>> Begin

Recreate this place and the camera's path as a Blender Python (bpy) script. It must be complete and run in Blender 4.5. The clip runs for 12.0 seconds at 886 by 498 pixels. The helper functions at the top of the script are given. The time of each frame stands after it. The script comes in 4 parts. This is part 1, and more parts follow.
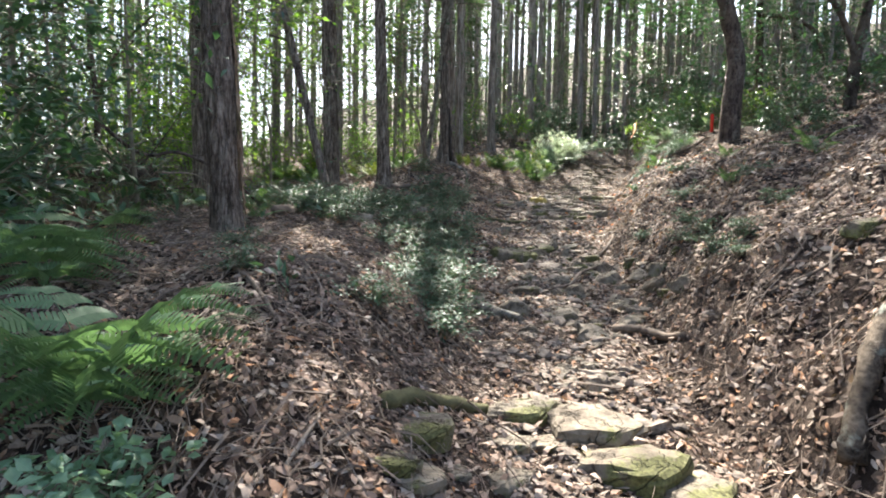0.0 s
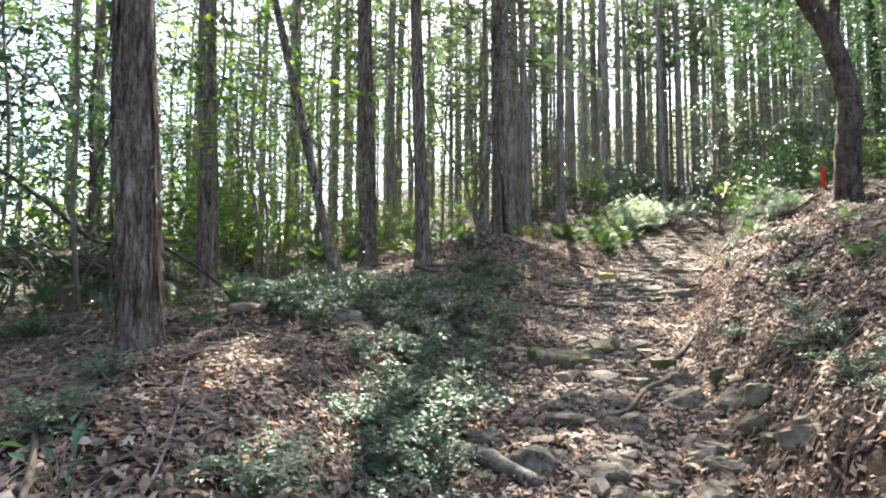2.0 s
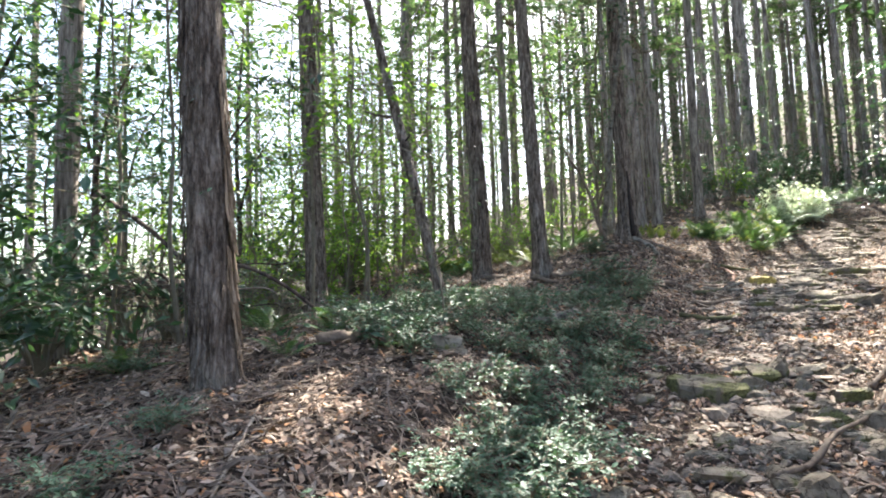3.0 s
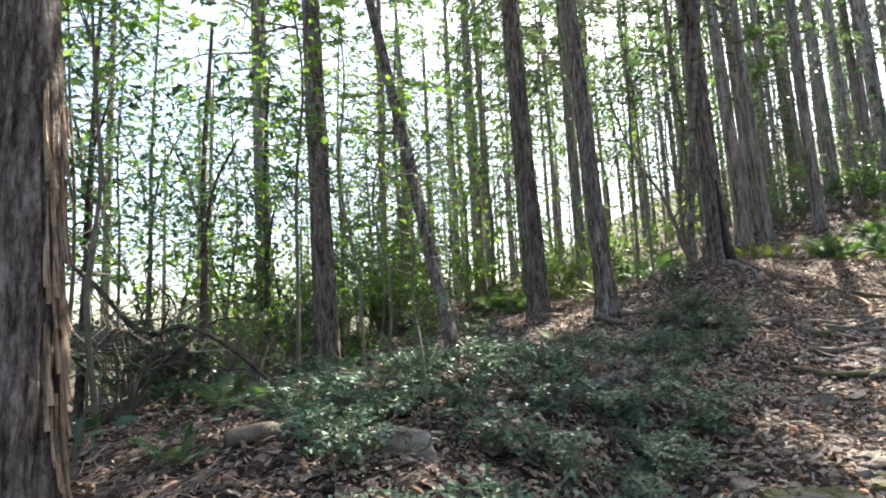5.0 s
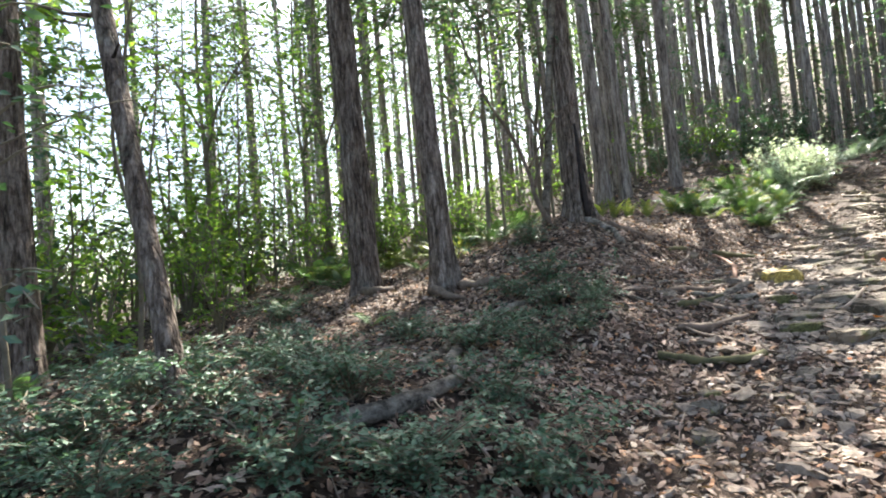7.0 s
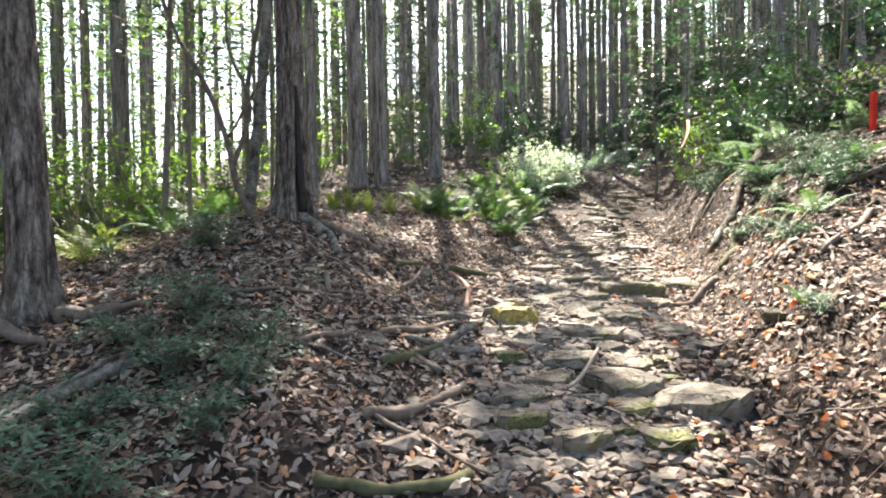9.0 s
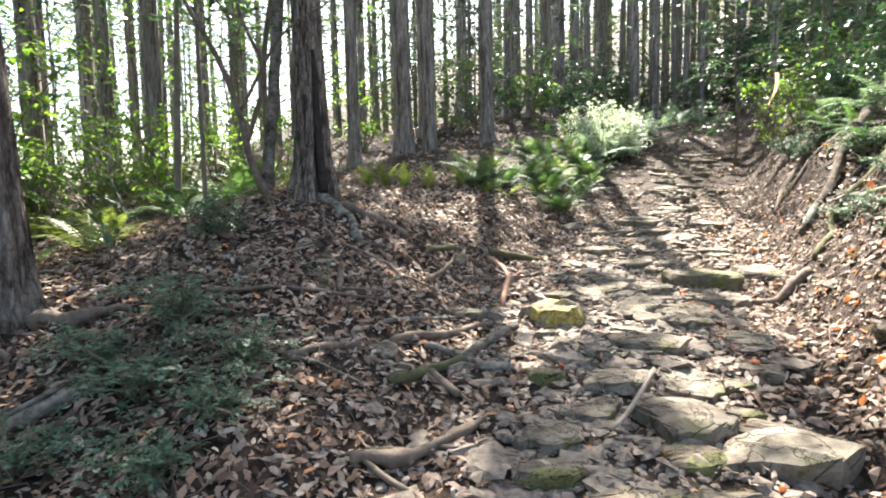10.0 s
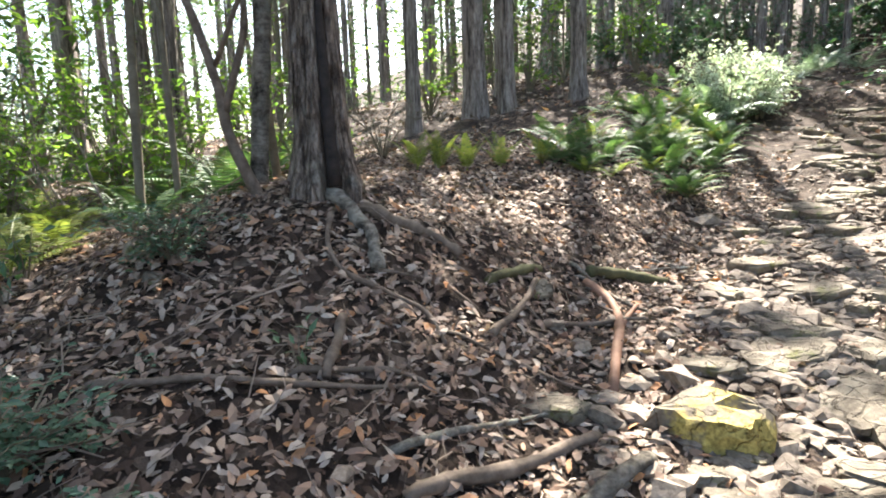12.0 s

>> End

#### [Instructions to follow]
All of the lines above should be retyped precisely, apart from the pictures.

#### [Complete output]
Recreate this place and the camera's path as a Blender Python (bpy) script. It must be complete and run in Blender 4.5. The clip runs for 12.0 seconds at 886 by 498 pixels. The helper functions at the top of the script are given. The time of each frame stands after it. The script comes in 4 parts. This is part 1, and more parts follow.
0.0 s
2.0 s
3.0 s
5.0 s
7.0 s
9.0 s
10.0 s
12.0 s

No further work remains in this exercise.